* PROBLEM TO WORK ON:
Reproduce every record below exactly as written, leaving out any pictures.

* GIVEN DATA:
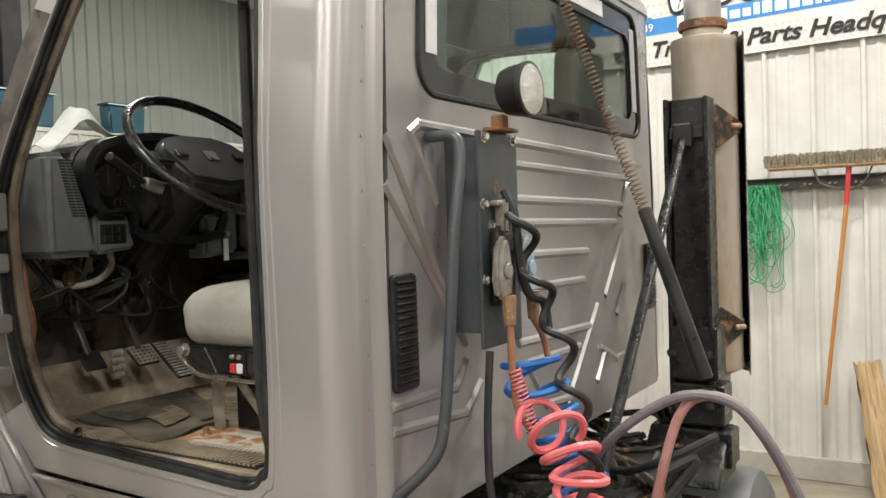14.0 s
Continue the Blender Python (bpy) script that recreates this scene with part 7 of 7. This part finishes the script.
kp = part("key_panel", prism([(0.275, 1.74), (0.42, 1.725), (0.42, 1.86), (0.275, 1.88)], 4.30, 4.40, YZ, 0.012, seg=2), M_DASHG, dash)
part("key_tag", box(4.286, 4.289, 0.335, 0.355, 1.715, 1.785, 0), M_WHITE, kp)
part("key", cyl((4.30, 0.345, 1.80), (4.275, 0.345, 1.80), 0.009, n=10), M_GALV, kp)
part("column", cyl((4.46, 0.555, 1.70), (4.13, 0.565, 2.0), 0.062, 0.055, n=20, bev=0.01), M_DARKPL, dash)
part("column_shroud", prism([(4.42, 1.70), (4.50, 1.76), (4.34, 1.95), (4.22, 1.97), (4.20, 1.88)], -0.09, 0.09, T(0, 0.57, 0) @ XZ, 0.02, seg=2), M_DARKPL, dash)
part("turn_stalk", cyl((4.225, 0.70, 1.955), (4.197, 0.832, 2.019), 0.009, 0.014, n=10, bev=0.004), M_DARKPL, dash)
part("stalk_base", cyl((4.24, 0.60, 1.93), (4.225, 0.70, 1.955), 0.024, 0.016, n=12, bev=0.004), M_GALV, dash)
part("harness_tube", tube([(4.40, 0.70, 1.78), (4.40, 0.69, 1.72), (4.40, 0.74, 1.68), (4.42, 0.82, 1.67), (4.46, 0.88, 1.70)], 0.010, n=10), M_WORNST, dash)
for k in range(22):
    y0 = rj.uniform(0.45, 0.92)
    pts = [(4.42 + rj.uniform(-0.03, 0.08), y0, 1.76), (4.42 + rj.uniform(-0.05, 0.08), y0 + rj.uniform(-0.1, 0.1), 1.68 + rj.uniform(-0.06, 0.03)), (4.45 + rj.uniform(-0.05, 0.08), y0 + rj.uniform(-0.12, 0.12), 1.62 + rj.uniform(-0.06, 0.03)), (4.55, y0 + rj.uniform(-0.1, 0.1), 1.58 + rj.uniform(-0.1, 0.1))]
    part("wire_loop", tube([(x, min(y, 0.93), z) for x, y, z in pts], rj.choice((0.003, 0.004, 0.006, 0.009)), n=6), rj.choice((M_RUBBER, M_RUBBER, M_BLACK, M_CABIN)), dash)
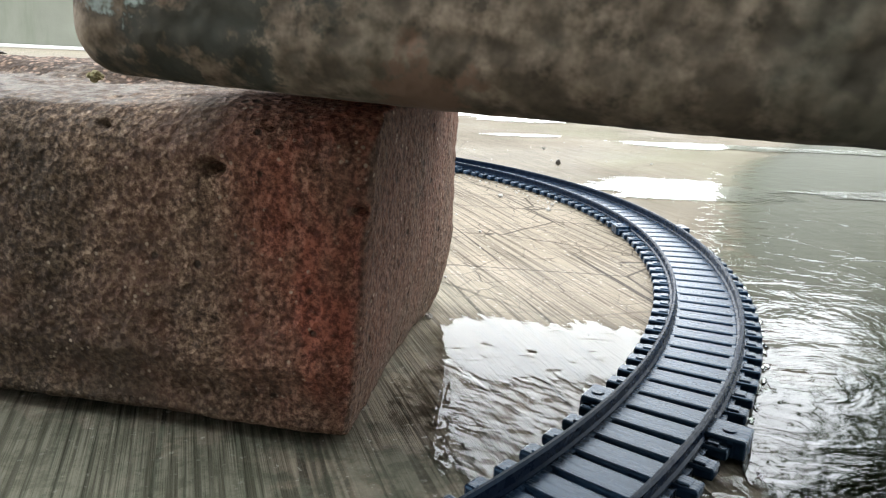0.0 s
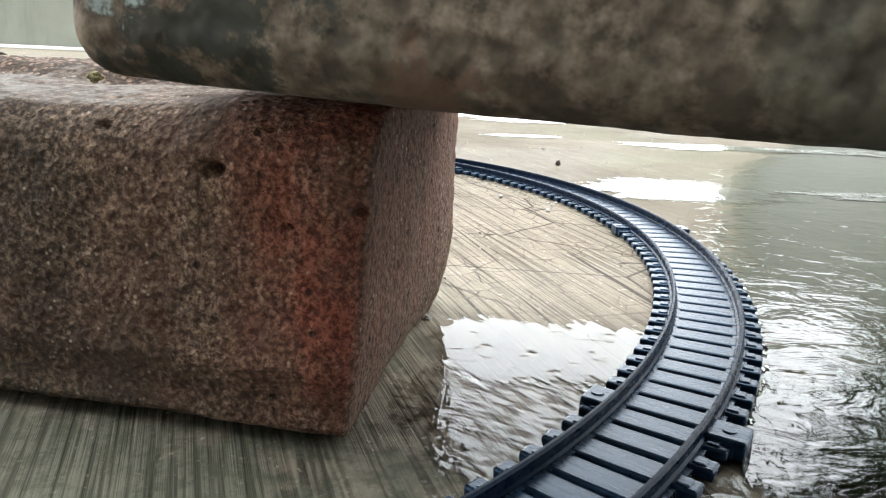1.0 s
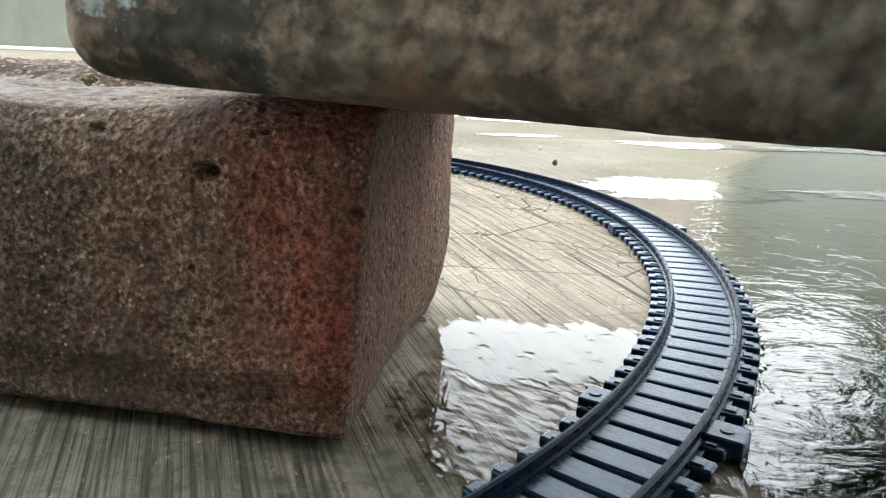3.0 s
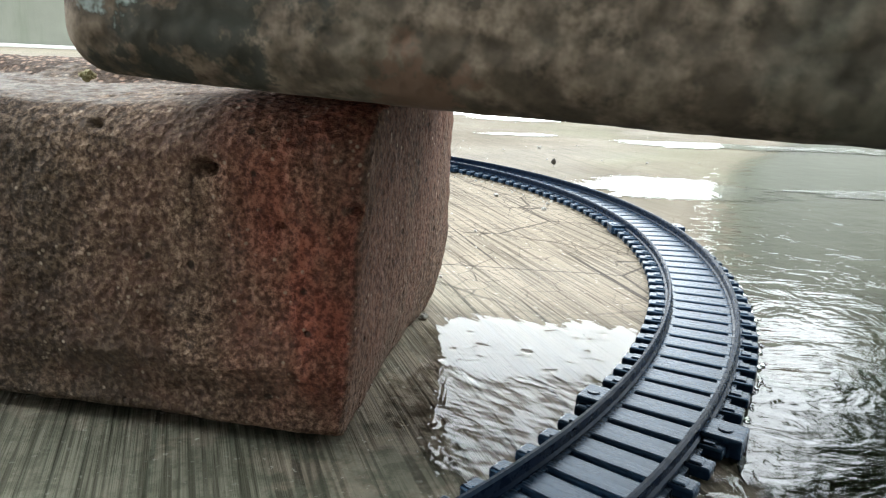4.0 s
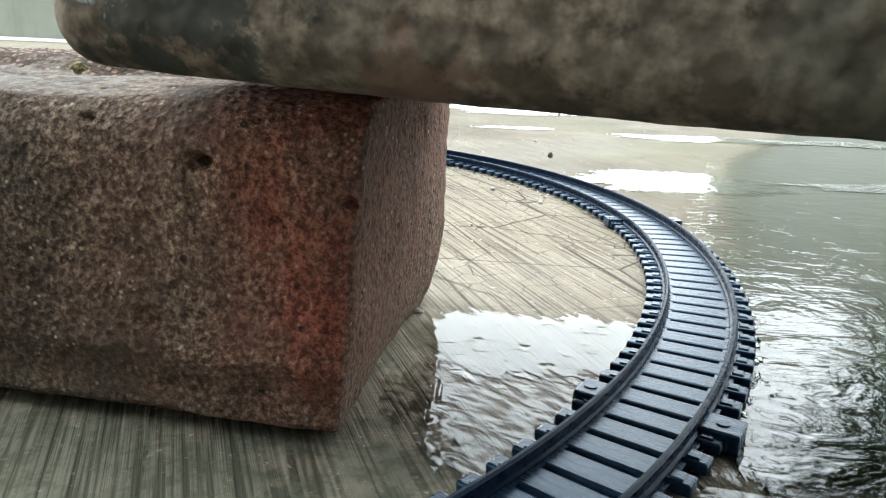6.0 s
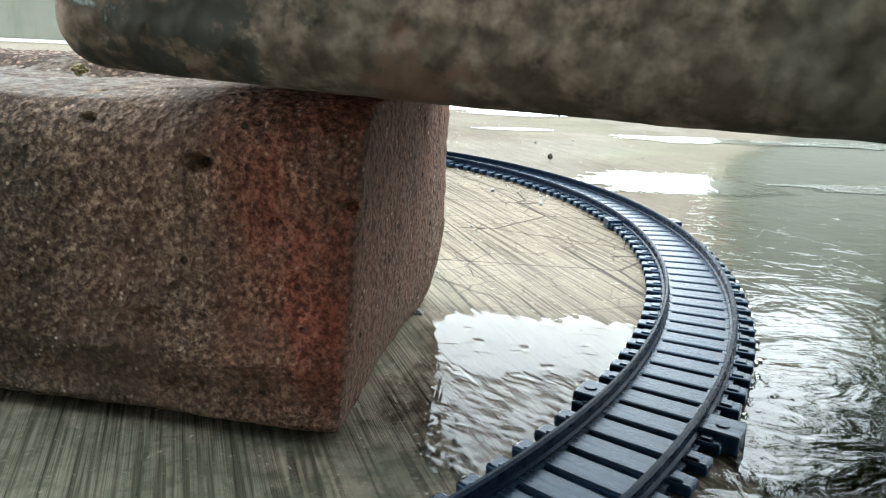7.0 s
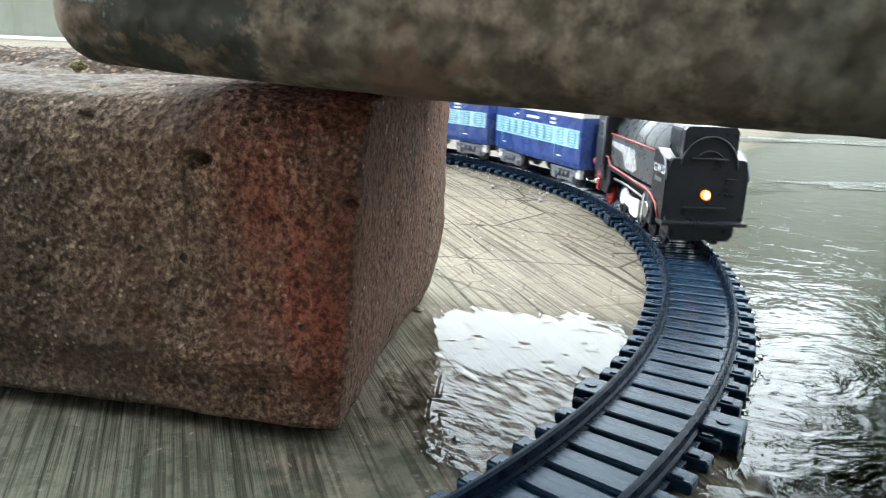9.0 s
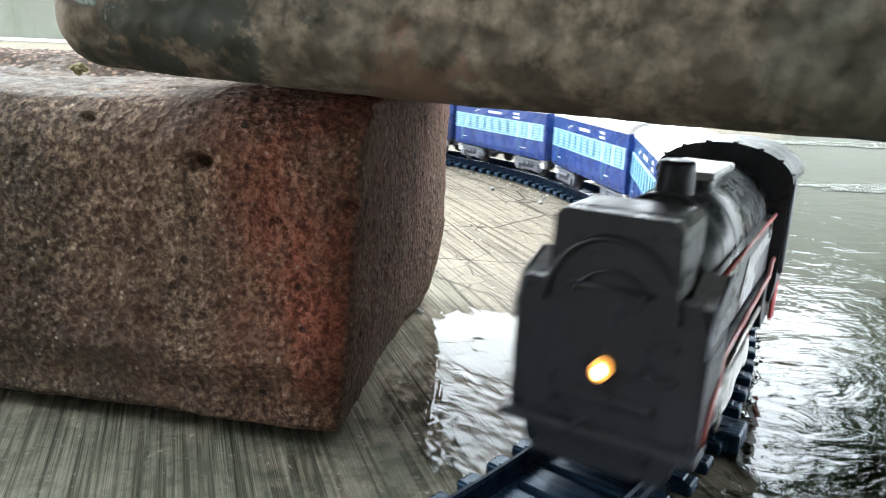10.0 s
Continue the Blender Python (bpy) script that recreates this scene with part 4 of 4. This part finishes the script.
# ---- tree mirrored in the water ----
def tree(x, y, h, crown_r, seed):
    rg = random.Random(seed)
    t = thing("tree", "leafy green tree mirrored in the wet floor", "tree", m=pose(x, y, 0))
    trunk = bmesh.new()
    pts = [Vector((0.10 * math.sin(i * 0.9), 0.08 * math.cos(i * 1.3) - 0.08, h * 0.62 * i / 6)) for i in range(7)]
    for i in range(6):
        rod(pts[i], pts[i + 1], 0.13 - 0.012 * i, 0.118 - 0.012 * i, 12, trunk)
    ends = []
    for i in range(11):
        a = 2 * math.pi * i / 11 + rg.uniform(-0.3, 0.3)
        p = pts[rg.choice((4, 5, 6))]
        q = p + Vector((math.cos(a) * crown_r * rg.uniform(0.5, 0.9), math.sin(a) * crown_r * rg.uniform(0.5, 0.9), rg.uniform(0.2, 1.0) * h * 0.3))
        rod(p, q, 0.05, 0.015, 8, trunk)
        ends += [p.lerp(q, k) for k in (0.4, 0.6, 0.8, 1.0)]
    part("trunk", trunk, BARK, t)
    vs, fs = [], []
    for k in range(4600):
        c = rg.choice(ends) + Vector((rg.gauss(0, 0.26), rg.gauss(0, 0.26), rg.gauss(0, 0.2)))
        m = Euler((rg.uniform(-1, 1), rg.uniform(-1, 1), rg.uniform(0, 6.3))).to_matrix()
        ln, wd = rg.uniform(0.05, 0.10), rg.uniform(0.018, 0.03)
        n = len(vs)
        vs += [c + m @ Vector(p) for p in ((-ln, 0, 0), (0, -wd, 0.008), (ln, 0, -0.012), (0, wd, 0.008))]
        fs.append((n, n + 1, n + 2, n + 3))
    me = bpy.data.meshes.new("crown")
    me.from_pydata([tuple(v) for v in vs], [], fs)
    me.materials.append(LEAF)
    crown = new("crown", me)
    crown.parent = t
    tagged(crown, kind="stuff")
    return t


tree(3.1, 3.9, 5.2, 1.1, 7)
tree(4.9, 6.7, 3.3, 0.75, 8)


# ---- motion ----
SPEED = 0.1790
LOCO_AT_9 = 0.4800
BEHIND = 0.1146
COACH_PITCH = 0.1118


def on_track(s):
    """The point of the middle line at s metres past the start of the curve."""
    if s <= 0:
        return Vector((CX + s, CY + R, RAIL_TOP))
    a = math.pi / 2 - s / R
    return Vector((CX + R * math.cos(a), CY + R * math.sin(a), RAIL_TOP))


def vehicle_rows(offset, base, ahead=0.0, lift=0.0, sway=0.0):
    rows = []
    for i in range(51):
        t = i * 0.2
        s = LOCO_AT_9 + SPEED * (t - 9.0) - offset + 0.014 * max(0.0, min(8.0 - t, 0.5))
        a, b = on_track(s - base), on_track(s + base)
        d = b - a
        mid = (a + b) / 2 + d.normalized() * ahead
        # the engine runs out against the outer rail as it nears
        mid += Vector((-d.y, d.x, 0)).normalized() * sway * 0.0010 * max(0.0, t - 9.4) / 0.6
        rows.append((t, pose(mid.x, mid.y, mid.z + lift, 0, 0, math.degrees(math.atan2(d.y, d.x)) - sway * max(0.0, t - 9.6) / 0.4)))
    return rows


def motions():
    walk(loco, vehicle_rows(0.0, 0.025, 0.0068, sway=1.25))
    for i, c in enumerate(coaches):
        walk(c, vehicle_rows(BEHIND + COACH_PITCH * i, 0.031, 0.0, 0.0004))
    for x, a in zip(DRIVERS, axles):
        walk(a, [(k / FPS, pose(x, 0, 0.0066, 0, math.degrees(SPEED * k / FPS / 0.0066), 0)) for k in range(301)])
    for r in rods:
        rows = []
        for k in range(301):
            q = SPEED * k / FPS / 0.0066
            rows.append((k / FPS, pose(0.0032 * math.cos(q), 0, 0.0066 - 0.0032 * math.sin(q))))
        walk(r, rows)


motions()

* ANSWER TO THIS TASK:
14.0 s
Continue the Blender Python (bpy) script that recreates this scene with part 7 of 7. This part finishes the script.
kp = part("key_panel", prism([(0.275, 1.74), (0.42, 1.725), (0.42, 1.86), (0.275, 1.88)], 4.30, 4.40, YZ, 0.012, seg=2), M_DASHG, dash)
part("key_tag", box(4.286, 4.289, 0.335, 0.355, 1.715, 1.785, 0), M_WHITE, kp)
part("key", cyl((4.30, 0.345, 1.80), (4.275, 0.345, 1.80), 0.009, n=10), M_GALV, kp)
part("column", cyl((4.46, 0.555, 1.70), (4.13, 0.565, 2.0), 0.062, 0.055, n=20, bev=0.01), M_DARKPL, dash)
part("column_shroud", prism([(4.42, 1.70), (4.50, 1.76), (4.34, 1.95), (4.22, 1.97), (4.20, 1.88)], -0.09, 0.09, T(0, 0.57, 0) @ XZ, 0.02, seg=2), M_DARKPL, dash)
part("turn_stalk", cyl((4.225, 0.70, 1.955), (4.197, 0.832, 2.019), 0.009, 0.014, n=10, bev=0.004), M_DARKPL, dash)
part("stalk_base", cyl((4.24, 0.60, 1.93), (4.225, 0.70, 1.955), 0.024, 0.016, n=12, bev=0.004), M_GALV, dash)
part("harness_tube", tube([(4.40, 0.70, 1.78), (4.40, 0.69, 1.72), (4.40, 0.74, 1.68), (4.42, 0.82, 1.67), (4.46, 0.88, 1.70)], 0.010, n=10), M_WORNST, dash)
for k in range(22):
    y0 = rj.uniform(0.45, 0.92)
    pts = [(4.42 + rj.uniform(-0.03, 0.08), y0, 1.76), (4.42 + rj.uniform(-0.05, 0.08), y0 + rj.uniform(-0.1, 0.1), 1.68 + rj.uniform(-0.06, 0.03)), (4.45 + rj.uniform(-0.05, 0.08), y0 + rj.uniform(-0.12, 0.12), 1.62 + rj.uniform(-0.06, 0.03)), (4.55, y0 + rj.uniform(-0.1, 0.1), 1.58 + rj.uniform(-0.1, 0.1))]
    part("wire_loop", tube([(x, min(y, 0.93), z) for x, y, z in pts], rj.choice((0.003, 0.004, 0.006, 0.009)), n=6), rj.choice((M_RUBBER, M_RUBBER, M_BLACK, M_CABIN)), dash)
0.0 s
1.0 s
3.0 s
4.0 s
6.0 s
7.0 s
9.0 s
10.0 s
Continue the Blender Python (bpy) script that recreates this scene with part 4 of 4. This part finishes the script.
# ---- tree mirrored in the water ----
def tree(x, y, h, crown_r, seed):
    rg = random.Random(seed)
    t = thing("tree", "leafy green tree mirrored in the wet floor", "tree", m=pose(x, y, 0))
    trunk = bmesh.new()
    pts = [Vector((0.10 * math.sin(i * 0.9), 0.08 * math.cos(i * 1.3) - 0.08, h * 0.62 * i / 6)) for i in range(7)]
    for i in range(6):
        rod(pts[i], pts[i + 1], 0.13 - 0.012 * i, 0.118 - 0.012 * i, 12, trunk)
    ends = []
    for i in range(11):
        a = 2 * math.pi * i / 11 + rg.uniform(-0.3, 0.3)
        p = pts[rg.choice((4, 5, 6))]
        q = p + Vector((math.cos(a) * crown_r * rg.uniform(0.5, 0.9), math.sin(a) * crown_r * rg.uniform(0.5, 0.9), rg.uniform(0.2, 1.0) * h * 0.3))
        rod(p, q, 0.05, 0.015, 8, trunk)
        ends += [p.lerp(q, k) for k in (0.4, 0.6, 0.8, 1.0)]
    part("trunk", trunk, BARK, t)
    vs, fs = [], []
    for k in range(4600):
        c = rg.choice(ends) + Vector((rg.gauss(0, 0.26), rg.gauss(0, 0.26), rg.gauss(0, 0.2)))
        m = Euler((rg.uniform(-1, 1), rg.uniform(-1, 1), rg.uniform(0, 6.3))).to_matrix()
        ln, wd = rg.uniform(0.05, 0.10), rg.uniform(0.018, 0.03)
        n = len(vs)
        vs += [c + m @ Vector(p) for p in ((-ln, 0, 0), (0, -wd, 0.008), (ln, 0, -0.012), (0, wd, 0.008))]
        fs.append((n, n + 1, n + 2, n + 3))
    me = bpy.data.meshes.new("crown")
    me.from_pydata([tuple(v) for v in vs], [], fs)
    me.materials.append(LEAF)
    crown = new("crown", me)
    crown.parent = t
    tagged(crown, kind="stuff")
    return t


tree(3.1, 3.9, 5.2, 1.1, 7)
tree(4.9, 6.7, 3.3, 0.75, 8)


# ---- motion ----
SPEED = 0.1790
LOCO_AT_9 = 0.4800
BEHIND = 0.1146
COACH_PITCH = 0.1118


def on_track(s):
    """The point of the middle line at s metres past the start of the curve."""
    if s <= 0:
        return Vector((CX + s, CY + R, RAIL_TOP))
    a = math.pi / 2 - s / R
    return Vector((CX + R * math.cos(a), CY + R * math.sin(a), RAIL_TOP))


def vehicle_rows(offset, base, ahead=0.0, lift=0.0, sway=0.0):
    rows = []
    for i in range(51):
        t = i * 0.2
        s = LOCO_AT_9 + SPEED * (t - 9.0) - offset + 0.014 * max(0.0, min(8.0 - t, 0.5))
        a, b = on_track(s - base), on_track(s + base)
        d = b - a
        mid = (a + b) / 2 + d.normalized() * ahead
        # the engine runs out against the outer rail as it nears
        mid += Vector((-d.y, d.x, 0)).normalized() * sway * 0.0010 * max(0.0, t - 9.4) / 0.6
        rows.append((t, pose(mid.x, mid.y, mid.z + lift, 0, 0, math.degrees(math.atan2(d.y, d.x)) - sway * max(0.0, t - 9.6) / 0.4)))
    return rows


def motions():
    walk(loco, vehicle_rows(0.0, 0.025, 0.0068, sway=1.25))
    for i, c in enumerate(coaches):
        walk(c, vehicle_rows(BEHIND + COACH_PITCH * i, 0.031, 0.0, 0.0004))
    for x, a in zip(DRIVERS, axles):
        walk(a, [(k / FPS, pose(x, 0, 0.0066, 0, math.degrees(SPEED * k / FPS / 0.0066), 0)) for k in range(301)])
    for r in rods:
        rows = []
        for k in range(301):
            q = SPEED * k / FPS / 0.0066
            rows.append((k / FPS, pose(0.0032 * math.cos(q), 0, 0.0066 - 0.0032 * math.sin(q))))
        walk(r, rows)


motions()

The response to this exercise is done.